═══ DATA ═══

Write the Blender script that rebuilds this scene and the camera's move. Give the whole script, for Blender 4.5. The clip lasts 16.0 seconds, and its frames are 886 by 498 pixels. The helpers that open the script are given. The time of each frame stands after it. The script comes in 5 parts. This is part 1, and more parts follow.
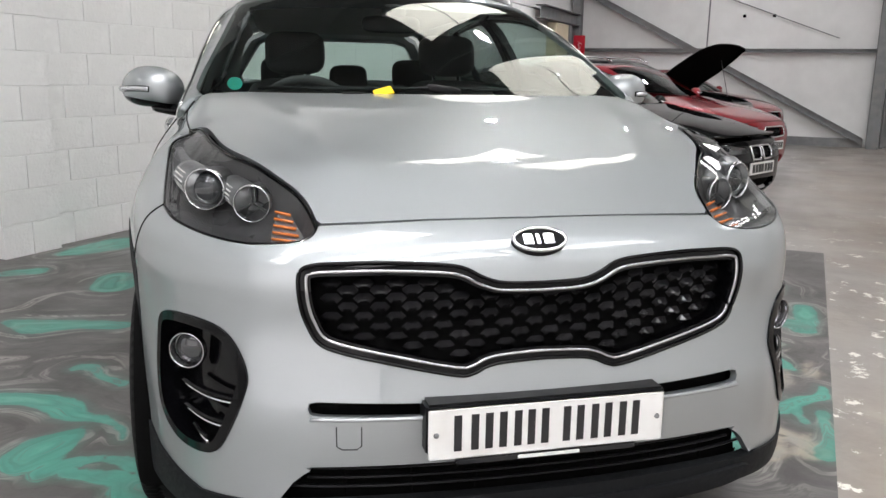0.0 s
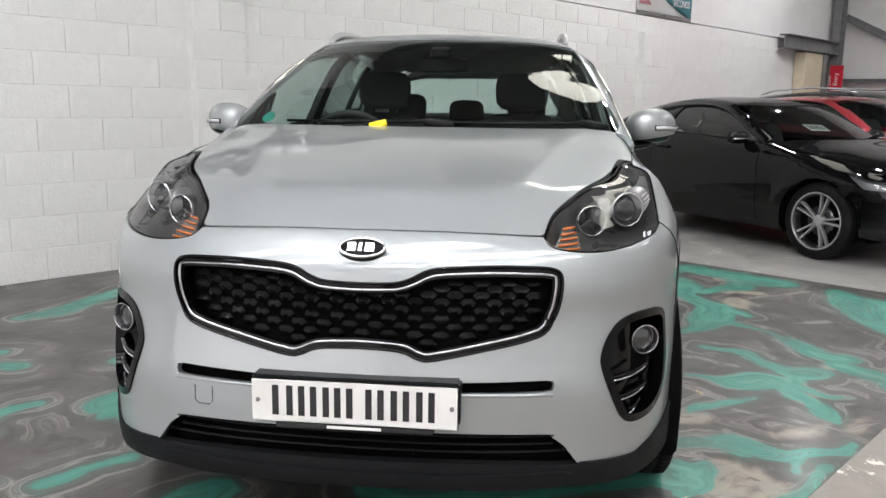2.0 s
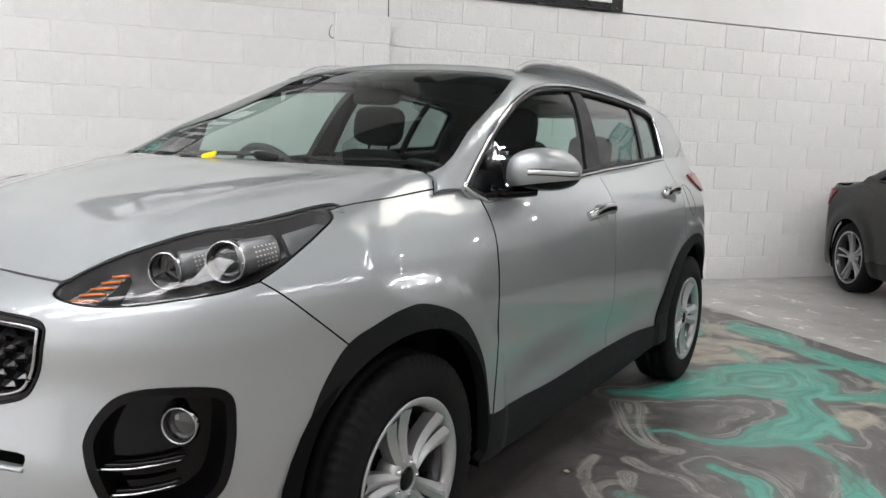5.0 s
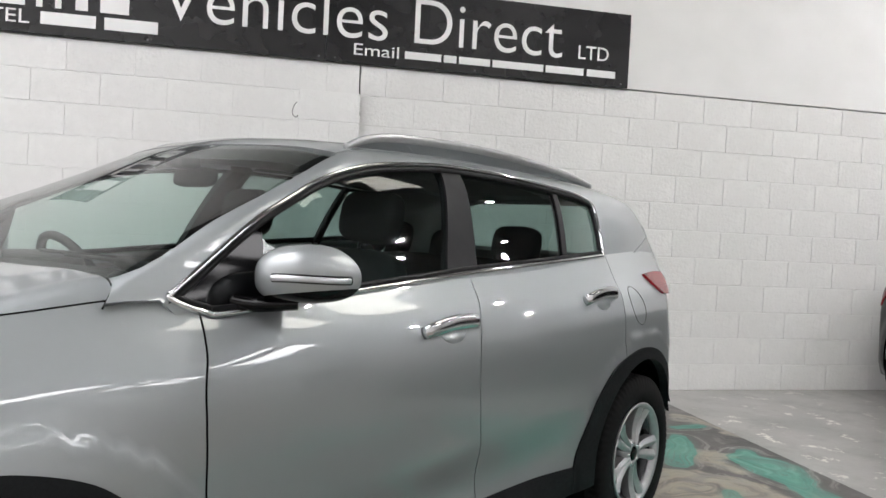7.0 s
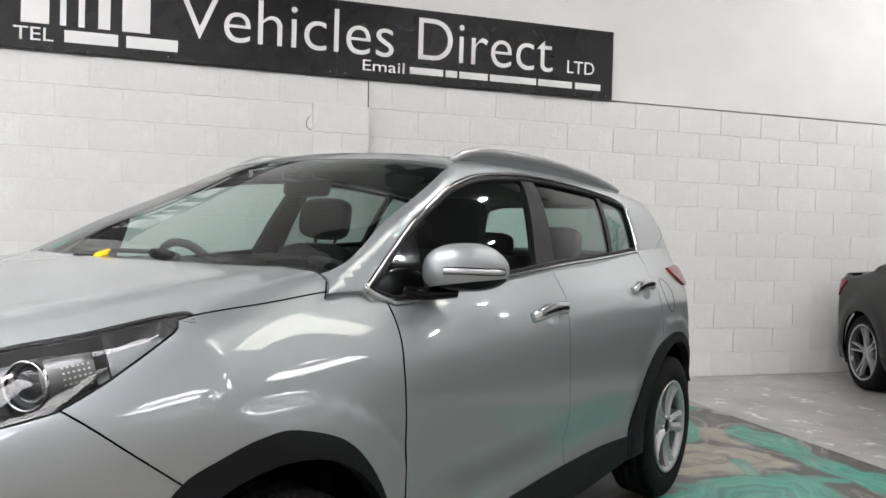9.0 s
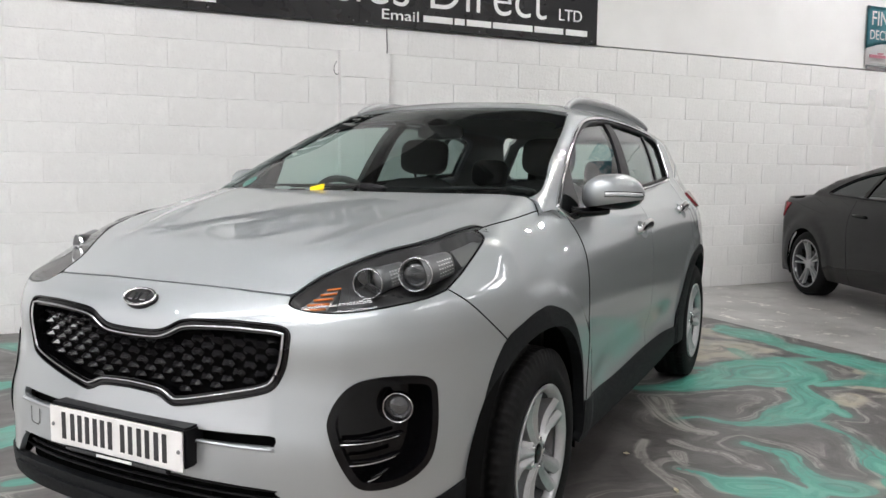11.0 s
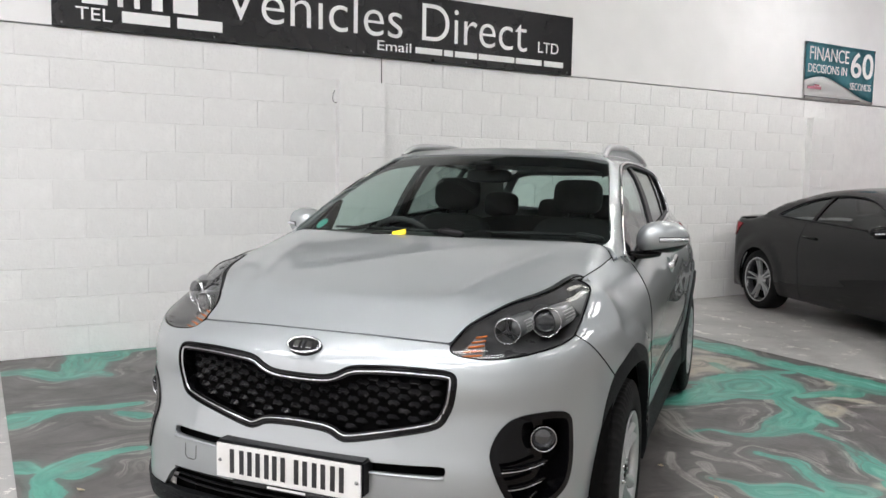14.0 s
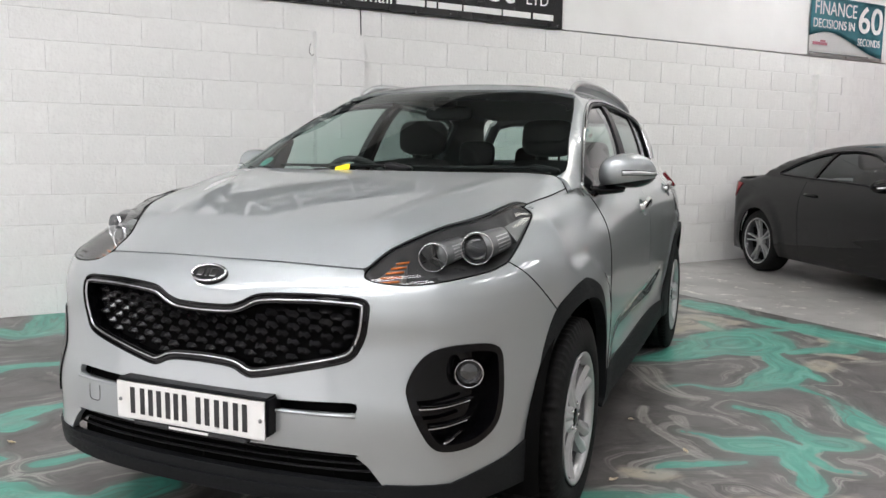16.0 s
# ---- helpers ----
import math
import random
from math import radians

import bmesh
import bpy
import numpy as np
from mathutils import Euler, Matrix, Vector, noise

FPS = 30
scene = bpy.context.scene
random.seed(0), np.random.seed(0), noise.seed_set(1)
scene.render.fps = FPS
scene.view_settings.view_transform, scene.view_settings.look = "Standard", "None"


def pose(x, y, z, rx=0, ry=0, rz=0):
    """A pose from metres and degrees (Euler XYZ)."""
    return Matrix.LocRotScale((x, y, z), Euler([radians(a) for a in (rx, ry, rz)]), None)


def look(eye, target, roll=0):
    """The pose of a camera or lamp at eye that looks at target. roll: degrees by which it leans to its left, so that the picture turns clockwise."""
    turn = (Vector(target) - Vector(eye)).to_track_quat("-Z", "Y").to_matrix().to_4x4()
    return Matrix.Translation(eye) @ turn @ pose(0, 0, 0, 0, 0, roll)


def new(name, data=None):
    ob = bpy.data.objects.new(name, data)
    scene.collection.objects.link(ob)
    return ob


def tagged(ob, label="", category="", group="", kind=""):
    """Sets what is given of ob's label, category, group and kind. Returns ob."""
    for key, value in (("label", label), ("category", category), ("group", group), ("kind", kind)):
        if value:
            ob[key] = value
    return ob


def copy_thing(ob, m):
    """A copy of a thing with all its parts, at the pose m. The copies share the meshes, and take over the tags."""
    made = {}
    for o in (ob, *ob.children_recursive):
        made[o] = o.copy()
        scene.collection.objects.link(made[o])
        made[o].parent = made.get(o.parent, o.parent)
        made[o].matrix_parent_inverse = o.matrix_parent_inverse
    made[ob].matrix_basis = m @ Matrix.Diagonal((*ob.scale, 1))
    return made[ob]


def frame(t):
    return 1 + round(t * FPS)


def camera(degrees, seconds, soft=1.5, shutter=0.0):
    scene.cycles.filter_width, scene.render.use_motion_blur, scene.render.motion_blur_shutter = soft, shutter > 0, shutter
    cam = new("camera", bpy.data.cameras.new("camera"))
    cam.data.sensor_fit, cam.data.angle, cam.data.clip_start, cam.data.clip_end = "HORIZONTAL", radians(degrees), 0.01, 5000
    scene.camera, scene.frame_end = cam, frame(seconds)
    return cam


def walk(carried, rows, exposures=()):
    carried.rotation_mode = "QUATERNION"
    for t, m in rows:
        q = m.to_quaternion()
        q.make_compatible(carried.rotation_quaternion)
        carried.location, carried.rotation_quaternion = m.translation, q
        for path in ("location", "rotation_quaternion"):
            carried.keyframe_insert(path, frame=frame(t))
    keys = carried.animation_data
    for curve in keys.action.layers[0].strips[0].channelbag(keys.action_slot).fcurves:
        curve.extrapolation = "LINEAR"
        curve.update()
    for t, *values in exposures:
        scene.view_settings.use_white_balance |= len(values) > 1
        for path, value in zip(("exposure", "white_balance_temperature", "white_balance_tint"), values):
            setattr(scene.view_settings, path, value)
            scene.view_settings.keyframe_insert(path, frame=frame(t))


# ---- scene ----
cam = camera(57.9, 16.0)
PATH = [
    (0, (-0.592, -1.481, 1.232), (-0.125, 0.417, 0.81), 0.9),
    (0.5, (-0.429, -1.723, 1.243), (-0.128, 0.213, 0.839), 0.5),
    (1, (-0.203, -1.886, 1.257), (-0.071, 0.073, 0.877), 0.4),
    (1.5, (0.113, -1.976, 1.268), (0.074, -0.009, 0.909), 0.4),
    (2, (0.411, -1.869, 1.254), (0.203, 0.088, 0.9), 0.8),
    (2.5, (0.734, -1.832, 1.245), (0.339, 0.096, 0.886), 1.0),
    (3, (1.073, -1.771, 1.256), (0.51, 0.114, 0.899), 1.4),
    (3.2, (1.194, -1.686, 1.236), (0.555, 0.177, 0.884), 1.5),
    (5.3, (2.16, -0.663, 1.267), (1.058, 0.989, 1.028), 2.1),
    (5.5, (2.22, -0.538, 1.287), (1.086, 1.094, 1.067), 2.1),
    (6, (2.295, -0.23, 1.281), (1.114, 1.375, 1.11), 2.6),
    (6.3, (2.32, -0.059, 1.311), (1.118, 1.533, 1.171), 2.8),
    (6.5, (2.337, 0.034, 1.305), (1.12, 1.617, 1.189), 2.8),
    (7, (2.389, 0.272, 1.321), (1.14, 1.832, 1.255), 2.8),
    (7.5, (2.358, 0.329, 1.325), (1.101, 1.883, 1.293), 2.8),
    (8, (2.212, 0.165, 1.307), (0.986, 1.745, 1.295), 2.4),
    (8.5, (2.15, -0.112, 1.309), (0.97, 1.503, 1.291), 1.9),
    (8.7, (2.173, -0.219, 1.289), (1.017, 1.413, 1.263), 1.8),
    (10.8, (1.851, -1.414, 1.271), (0.925, 0.348, 1.077), 0.7),
    (11, (1.769, -1.504, 1.264), (0.855, 0.264, 1.064), 0.6),
    (11.5, (1.601, -1.719, 1.273), (0.729, 0.069, 1.066), 0.8),
    (12, (1.567, -1.913, 1.261), (0.736, -0.105, 1.062), 1.0),
    (12.5, (1.47, -2.031, 1.294), (0.672, -0.207, 1.108), 1.4),
    (13, (1.368, -2.065, 1.381), (0.6, -0.226, 1.207), 1.5),
    (13.5, (1.322, -2.073, 1.448), (0.572, -0.226, 1.274), 1.4),
    (14, (1.312, -2.072, 1.44), (0.58, -0.22, 1.254), 1.0),
    (14.5, (1.32, -2.055, 1.399), (0.601, -0.2, 1.194), 0.5),
    (15, (1.338, -2.031, 1.343), (0.623, -0.176, 1.121), 0.1),
    (15.5, (1.384, -1.934, 1.284), (0.657, -0.086, 1.049), 0.2),
    (16, (1.49, -1.764, 1.25), (0.728, 0.069, 1.009), 0.6),
]
walk(cam, [(t, look(eye, target, roll)) for t, eye, target, roll in PATH])

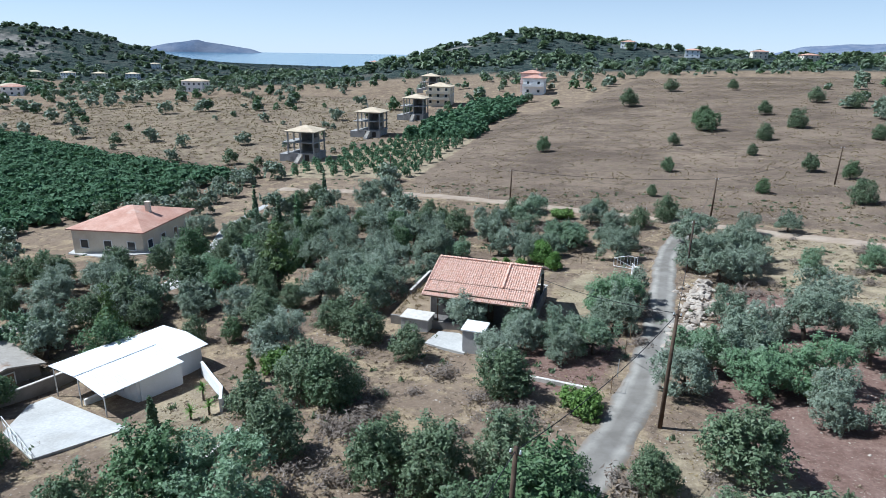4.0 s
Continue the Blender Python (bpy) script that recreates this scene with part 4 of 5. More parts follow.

═══

Strip out the images, then output the records above word for word.

Write the Blender script that rebuilds this scene and the camera's move. Give the whole script, for Blender 4.5. The clip lasts 16.0 seconds, and its frames are 886 by 498 pixels. The helpers that open the script are given. The time of each frame stands after it. The script comes in 5 parts. This is part 1, and more parts follow.
0.0 s
2.0 s
5.0 s
7.0 s
9.0 s
11.0 s
14.0 s
16.0 s
# ---- helpers ----
import math
import random
from math import radians

import bmesh
import bpy
import numpy as np
from mathutils import Euler, Matrix, Vector, noise

FPS = 30
scene = bpy.context.scene
random.seed(0), np.random.seed(0), noise.seed_set(1)
scene.render.fps = FPS
scene.view_settings.view_transform, scene.view_settings.look = "Standard", "None"


def pose(x, y, z, rx=0, ry=0, rz=0):
    """A pose from metres and degrees (Euler XYZ)."""
    return Matrix.LocRotScale((x, y, z), Euler([radians(a) for a in (rx, ry, rz)]), None)


def look(eye, target, roll=0):
    """The pose of a camera or lamp at eye that looks at target. roll: degrees by which it leans to its left, so that the picture turns clockwise."""
    turn = (Vector(target) - Vector(eye)).to_track_quat("-Z", "Y").to_matrix().to_4x4()
    return Matrix.Translation(eye) @ turn @ pose(0, 0, 0, 0, 0, roll)


def new(name, data=None):
    ob = bpy.data.objects.new(name, data)
    scene.collection.objects.link(ob)
    return ob


def tagged(ob, label="", category="", group="", kind=""):
    """Sets what is given of ob's label, category, group and kind. Returns ob."""
    for key, value in (("label", label), ("category", category), ("group", group), ("kind", kind)):
        if value:
            ob[key] = value
    return ob


def copy_thing(ob, m):
    """A copy of a thing with all its parts, at the pose m. The copies share the meshes, and take over the tags."""
    made = {}
    for o in (ob, *ob.children_recursive):
        made[o] = o.copy()
        scene.collection.objects.link(made[o])
        made[o].parent = made.get(o.parent, o.parent)
        made[o].matrix_parent_inverse = o.matrix_parent_inverse
    made[ob].matrix_basis = m @ Matrix.Diagonal((*ob.scale, 1))
    return made[ob]


def frame(t):
    return 1 + round(t * FPS)


def camera(degrees, seconds, soft=1.5, shutter=0.0):
    scene.cycles.filter_width, scene.render.use_motion_blur, scene.render.motion_blur_shutter = soft, shutter > 0, shutter
    cam = new("camera", bpy.data.cameras.new("camera"))
    cam.data.sensor_fit, cam.data.angle, cam.data.clip_start, cam.data.clip_end = "HORIZONTAL", radians(degrees), 0.01, 5000
    scene.camera, scene.frame_end = cam, frame(seconds)
    return cam


def walk(carried, rows, exposures=()):
    carried.rotation_mode = "QUATERNION"
    for t, m in rows:
        q = m.to_quaternion()
        q.make_compatible(carried.rotation_quaternion)
        carried.location, carried.rotation_quaternion = m.translation, q
        for path in ("location", "rotation_quaternion"):
            carried.keyframe_insert(path, frame=frame(t))
    keys = carried.animation_data
    for curve in keys.action.layers[0].strips[0].channelbag(keys.action_slot).fcurves:
        curve.extrapolation = "LINEAR"
        curve.update()
    for t, *values in exposures:
        scene.view_settings.use_white_balance |= len(values) > 1
        for path, value in zip(("exposure", "white_balance_temperature", "white_balance_tint"), values):
            setattr(scene.view_settings, path, value)
            scene.view_settings.keyframe_insert(path, frame=frame(t))


# ---- scene ----
cam = camera(57.9, 16.0)
PATH = [
    (0, (-0.592, -1.481, 1.232), (-0.125, 0.417, 0.81), 0.9),
    (0.5, (-0.429, -1.723, 1.243), (-0.128, 0.213, 0.839), 0.5),
    (1, (-0.203, -1.886, 1.257), (-0.071, 0.073, 0.877), 0.4),
    (1.5, (0.113, -1.976, 1.268), (0.074, -0.009, 0.909), 0.4),
    (2, (0.411, -1.869, 1.254), (0.203, 0.088, 0.9), 0.8),
    (2.5, (0.734, -1.832, 1.245), (0.339, 0.096, 0.886), 1.0),
    (3, (1.073, -1.771, 1.256), (0.51, 0.114, 0.899), 1.4),
    (3.2, (1.194, -1.686, 1.236), (0.555, 0.177, 0.884), 1.5),
    (5.3, (2.16, -0.663, 1.267), (1.058, 0.989, 1.028), 2.1),
    (5.5, (2.22, -0.538, 1.287), (1.086, 1.094, 1.067), 2.1),
    (6, (2.295, -0.23, 1.281), (1.114, 1.375, 1.11), 2.6),
    (6.3, (2.32, -0.059, 1.311), (1.118, 1.533, 1.171), 2.8),
    (6.5, (2.337, 0.034, 1.305), (1.12, 1.617, 1.189), 2.8),
    (7, (2.389, 0.272, 1.321), (1.14, 1.832, 1.255), 2.8),
    (7.5, (2.358, 0.329, 1.325), (1.101, 1.883, 1.293), 2.8),
    (8, (2.212, 0.165, 1.307), (0.986, 1.745, 1.295), 2.4),
    (8.5, (2.15, -0.112, 1.309), (0.97, 1.503, 1.291), 1.9),
    (8.7, (2.173, -0.219, 1.289), (1.017, 1.413, 1.263), 1.8),
    (10.8, (1.851, -1.414, 1.271), (0.925, 0.348, 1.077), 0.7),
    (11, (1.769, -1.504, 1.264), (0.855, 0.264, 1.064), 0.6),
    (11.5, (1.601, -1.719, 1.273), (0.729, 0.069, 1.066), 0.8),
    (12, (1.567, -1.913, 1.261), (0.736, -0.105, 1.062), 1.0),
    (12.5, (1.47, -2.031, 1.294), (0.672, -0.207, 1.108), 1.4),
    (13, (1.368, -2.065, 1.381), (0.6, -0.226, 1.207), 1.5),
    (13.5, (1.322, -2.073, 1.448), (0.572, -0.226, 1.274), 1.4),
    (14, (1.312, -2.072, 1.44), (0.58, -0.22, 1.254), 1.0),
    (14.5, (1.32, -2.055, 1.399), (0.601, -0.2, 1.194), 0.5),
    (15, (1.338, -2.031, 1.343), (0.623, -0.176, 1.121), 0.1),
    (15.5, (1.384, -1.934, 1.284), (0.657, -0.086, 1.049), 0.2),
    (16, (1.49, -1.764, 1.25), (0.728, 0.069, 1.009), 0.6),
]
walk(cam, [(t, look(eye, target, roll)) for t, eye, target, roll in PATH])

4.0 s
Continue the Blender Python (bpy) script that recreates this scene with part 4 of 5. More parts follow.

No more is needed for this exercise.